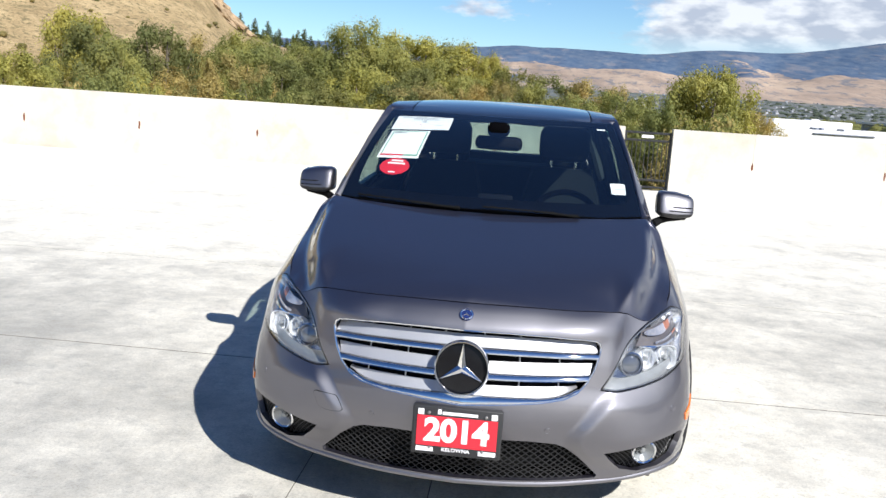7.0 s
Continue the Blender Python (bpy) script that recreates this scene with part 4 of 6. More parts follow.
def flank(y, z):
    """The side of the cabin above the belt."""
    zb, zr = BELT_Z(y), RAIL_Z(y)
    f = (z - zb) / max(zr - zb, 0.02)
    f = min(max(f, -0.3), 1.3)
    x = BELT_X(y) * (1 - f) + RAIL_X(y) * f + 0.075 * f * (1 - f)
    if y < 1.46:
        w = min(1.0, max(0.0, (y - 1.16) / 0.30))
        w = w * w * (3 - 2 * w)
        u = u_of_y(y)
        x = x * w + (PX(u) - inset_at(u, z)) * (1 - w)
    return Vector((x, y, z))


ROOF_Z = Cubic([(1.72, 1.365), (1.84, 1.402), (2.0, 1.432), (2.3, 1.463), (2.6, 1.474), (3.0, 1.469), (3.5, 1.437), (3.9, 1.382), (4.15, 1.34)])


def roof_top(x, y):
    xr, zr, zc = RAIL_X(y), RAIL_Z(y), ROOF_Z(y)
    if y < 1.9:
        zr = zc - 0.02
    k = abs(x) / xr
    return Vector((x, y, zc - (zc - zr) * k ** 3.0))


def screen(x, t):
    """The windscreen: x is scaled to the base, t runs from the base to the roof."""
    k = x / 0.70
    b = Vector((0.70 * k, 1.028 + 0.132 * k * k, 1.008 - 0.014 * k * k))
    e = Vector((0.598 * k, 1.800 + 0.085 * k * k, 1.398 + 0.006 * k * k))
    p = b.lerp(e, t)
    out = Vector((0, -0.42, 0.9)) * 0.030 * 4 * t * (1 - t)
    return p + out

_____

- _Your task_:
Exactly as written, return every line of the listing, but not the pictures.

- _Reply to the task_:
7.0 s
Continue the Blender Python (bpy) script that recreates this scene with part 4 of 6. More parts follow.
def flank(y, z):
    """The side of the cabin above the belt."""
    zb, zr = BELT_Z(y), RAIL_Z(y)
    f = (z - zb) / max(zr - zb, 0.02)
    f = min(max(f, -0.3), 1.3)
    x = BELT_X(y) * (1 - f) + RAIL_X(y) * f + 0.075 * f * (1 - f)
    if y < 1.46:
        w = min(1.0, max(0.0, (y - 1.16) / 0.30))
        w = w * w * (3 - 2 * w)
        u = u_of_y(y)
        x = x * w + (PX(u) - inset_at(u, z)) * (1 - w)
    return Vector((x, y, z))


ROOF_Z = Cubic([(1.72, 1.365), (1.84, 1.402), (2.0, 1.432), (2.3, 1.463), (2.6, 1.474), (3.0, 1.469), (3.5, 1.437), (3.9, 1.382), (4.15, 1.34)])


def roof_top(x, y):
    xr, zr, zc = RAIL_X(y), RAIL_Z(y), ROOF_Z(y)
    if y < 1.9:
        zr = zc - 0.02
    k = abs(x) / xr
    return Vector((x, y, zc - (zc - zr) * k ** 3.0))


def screen(x, t):
    """The windscreen: x is scaled to the base, t runs from the base to the roof."""
    k = x / 0.70
    b = Vector((0.70 * k, 1.028 + 0.132 * k * k, 1.008 - 0.014 * k * k))
    e = Vector((0.598 * k, 1.800 + 0.085 * k * k, 1.398 + 0.006 * k * k))
    p = b.lerp(e, t)
    out = Vector((0, -0.42, 0.9)) * 0.030 * 4 * t * (1 - t)
    return p + out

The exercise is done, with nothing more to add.